Y, vosotros, ¡oh, Levitas! ¡oh, Fariseos! ¡oh, Escribas!: ¡leedlo!

tened un momento de valor: leedlo;

de la arcilla de vuestros dioces, del fango de vuestros vicios, podréis recoger algo: leedlo.

___

La Verdad es amarga como el áloe, y es salvadora;

la Verdad se debe al Amor;

este libro es Verdad; se debe al Pueblo;

¡oh, Pueblo!: ¡leedlo!

libro acusador, libro sincero;

libro de Justicia, es libro bueno; libro de Verdad, es libro santo;

y, este es libro de Justicia y de Verdad.

___

No se encierra un pueblo en el Toro de Phalaris sin que sus gemidos conmuevan al mundo;

los pueblos sufren, no mueren;

se alzan de súbito, como la sombra de Samuel, al conjuro de la Pitonisa de Endor, y muestran sus carnes laceradas, sus llagas purulentas: es la delación de sus úlceras;

de su seno incendiado en el martirio, brotan chispas crepitantes, rumorosas, como las abejas ignescentes de las entrañas ardidas de Aristeo: son la delación de sus tormentos;

en el paroxismo de su dolor suelen dar el grito formidable; la cólera les vuelve la voz, como el espanto desató la lengua al hijo de Crésus, y hacen entonces la lúgubre delación de sus martirios;

y, esos gritos: Estrofa, Cántico o Libro, son sagrados;

iniquidad vencedora engendra Justicia;

justicia es este Libro.

… … … … … … … … … … … … … … … … …

¡Los grandes días llegan!

como en el oráculo de Amphilite: La red está tendida, el anzuelo está echado: al claro de la luna los tritones vendrán en multitud.
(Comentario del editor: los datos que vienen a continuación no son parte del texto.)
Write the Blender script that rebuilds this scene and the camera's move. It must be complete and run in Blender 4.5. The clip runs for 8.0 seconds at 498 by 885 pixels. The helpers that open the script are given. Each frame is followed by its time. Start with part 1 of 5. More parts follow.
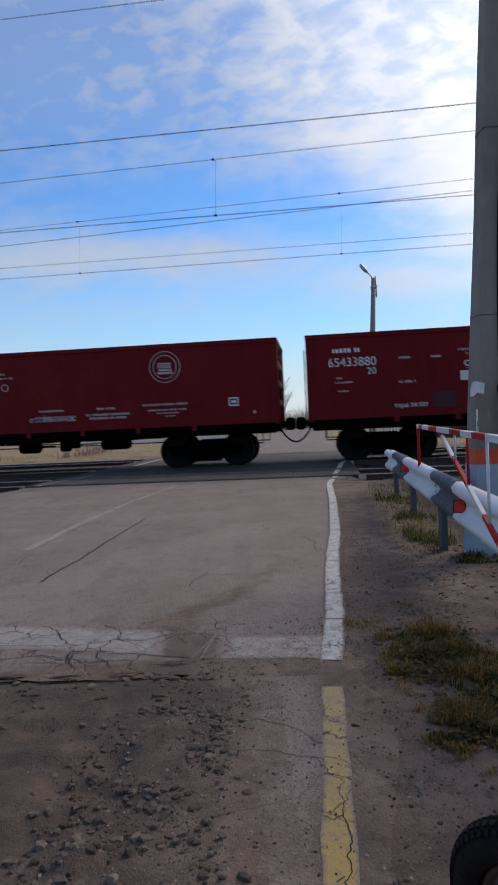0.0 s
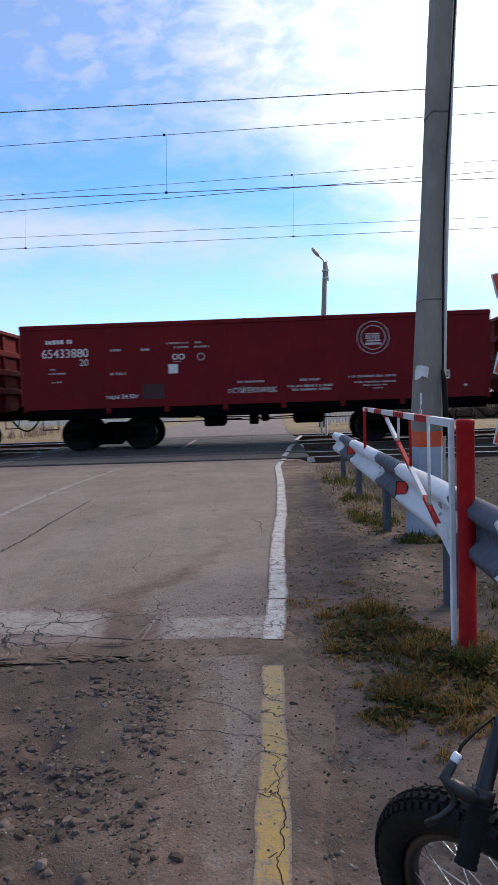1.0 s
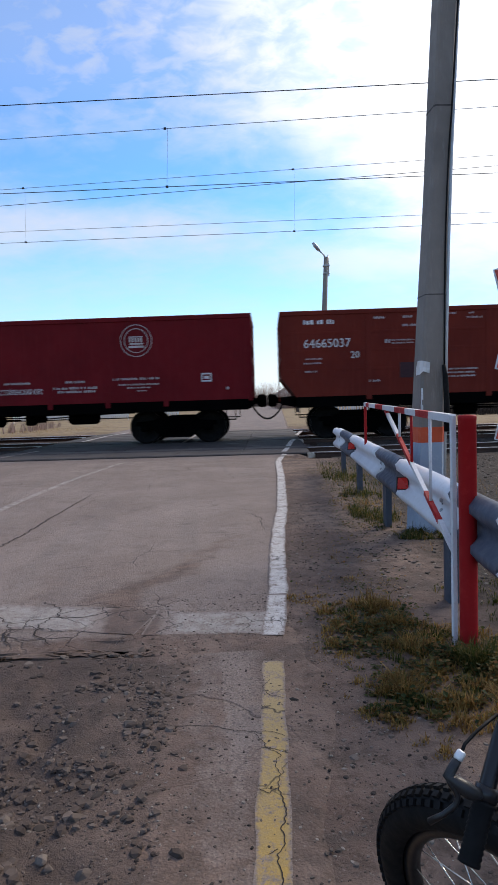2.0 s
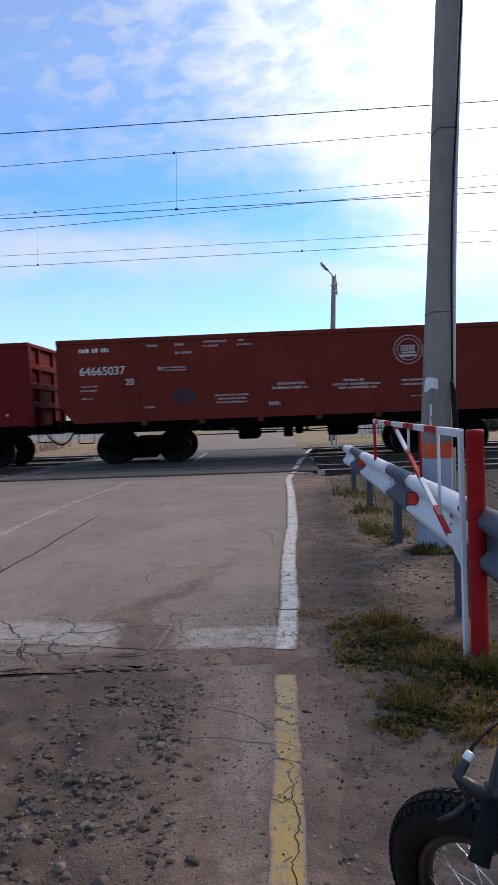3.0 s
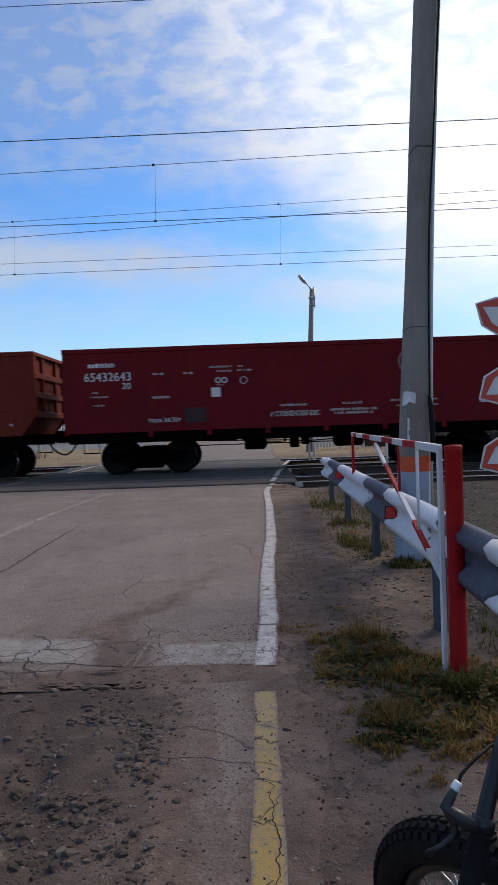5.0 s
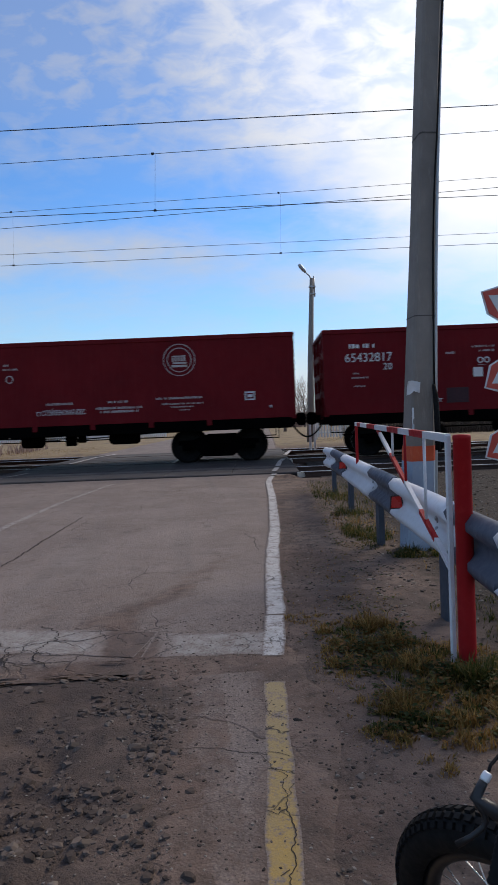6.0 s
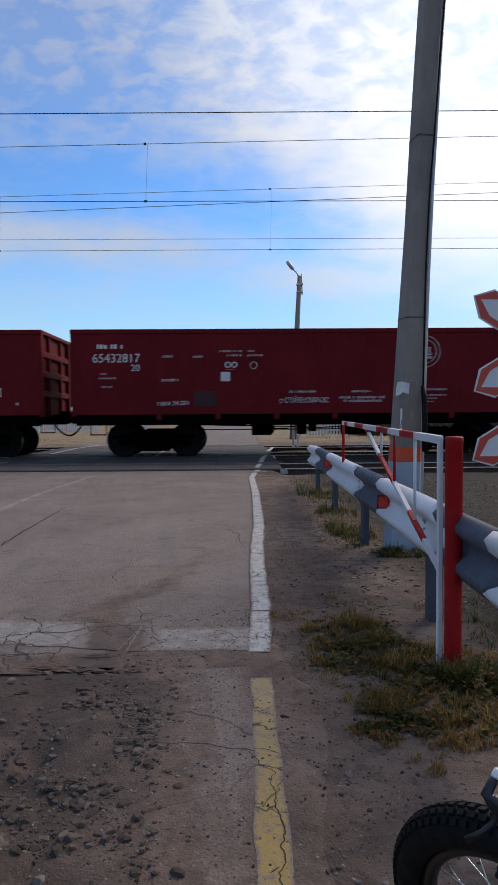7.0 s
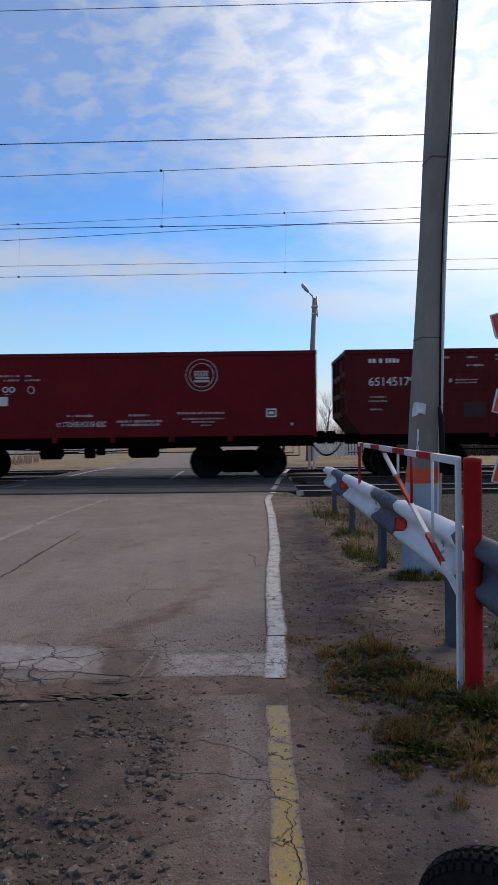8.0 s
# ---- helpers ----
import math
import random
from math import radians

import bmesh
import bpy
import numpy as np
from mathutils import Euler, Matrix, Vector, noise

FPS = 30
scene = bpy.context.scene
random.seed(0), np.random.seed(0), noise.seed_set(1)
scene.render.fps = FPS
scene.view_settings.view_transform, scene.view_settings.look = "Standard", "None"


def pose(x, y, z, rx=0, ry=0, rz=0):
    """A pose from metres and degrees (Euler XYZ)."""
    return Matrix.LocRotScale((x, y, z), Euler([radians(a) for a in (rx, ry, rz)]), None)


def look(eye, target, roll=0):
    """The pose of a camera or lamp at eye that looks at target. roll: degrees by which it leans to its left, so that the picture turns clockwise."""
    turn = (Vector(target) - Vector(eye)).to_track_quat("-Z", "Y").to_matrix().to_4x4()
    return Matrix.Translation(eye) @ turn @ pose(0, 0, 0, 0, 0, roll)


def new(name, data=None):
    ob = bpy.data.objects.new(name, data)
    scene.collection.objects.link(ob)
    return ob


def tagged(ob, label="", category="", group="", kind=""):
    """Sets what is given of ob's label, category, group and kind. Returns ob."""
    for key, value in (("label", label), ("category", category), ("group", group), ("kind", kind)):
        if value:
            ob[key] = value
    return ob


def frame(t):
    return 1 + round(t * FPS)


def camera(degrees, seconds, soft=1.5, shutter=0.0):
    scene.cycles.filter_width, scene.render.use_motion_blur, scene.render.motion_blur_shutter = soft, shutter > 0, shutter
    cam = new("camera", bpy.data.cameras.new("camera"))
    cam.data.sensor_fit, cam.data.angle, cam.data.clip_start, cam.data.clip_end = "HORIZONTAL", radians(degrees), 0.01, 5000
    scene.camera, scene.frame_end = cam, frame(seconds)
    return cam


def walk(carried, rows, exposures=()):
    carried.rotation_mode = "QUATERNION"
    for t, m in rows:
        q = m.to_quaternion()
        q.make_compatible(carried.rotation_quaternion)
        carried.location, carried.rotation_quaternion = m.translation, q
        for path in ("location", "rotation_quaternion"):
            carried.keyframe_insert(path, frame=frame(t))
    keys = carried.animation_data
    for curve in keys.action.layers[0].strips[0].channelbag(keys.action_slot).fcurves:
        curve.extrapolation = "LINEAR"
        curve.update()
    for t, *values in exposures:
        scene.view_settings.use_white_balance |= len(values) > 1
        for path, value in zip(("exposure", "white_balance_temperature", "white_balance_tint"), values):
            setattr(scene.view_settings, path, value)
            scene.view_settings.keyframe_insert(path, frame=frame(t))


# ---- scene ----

Los corceles de la guerra devorarán otra vez las serpientes salidas de las ruinas, y el oráculo de Telmese será cumplido.

___

Los días grandiosos llegan;

el himno de victoria, vibra en los aires;

se iluminan allá lejos las brumosas lontananzas;

y, el triunfo avanza en su cuádriga de fuego;

todo en la tierra y en las almas, anuncia el nuevo día;

el Monstruo será vencido.

Pitón siente ya el dardo que silba y eriza sus escamas en agonía de muerte;

ayudemos al vencimiento de la Bestia;

hagamos luz en su antro pavoroso;

¡denunciémosla!

la marea de la cólera popular, subirá ahogándolo todo; marquémosle rumbo a esa marea;

al retirarse no dejará nada en pie: la desolación llenará el Estuario;

la ruina, marca el paso de las muchedumbres y de las olas;

la ribazón de las grandes venganzas es fecunda, como las olas turbulentas del Nilo; marquemos rumbo a las olai vengadoras;

el carro de Jaggrenat pasa abrumador y sangriento, triturando almas cándidas...

y, el ídolo vacila;

ayudemos a volcar el carro maldecido, y el ídolo deforme;

el buey Apis muge: Cambyse llega; mostremos al conquistador, el camino del Templo;

la Justicia de los pueblos es absoluta; y, lo absoluto es inexorable;

indiquemos la dirección que debe seguir su rayo destructor.

___

Verbo acariciador de poderosos y de mitos: ¡verbo maldito!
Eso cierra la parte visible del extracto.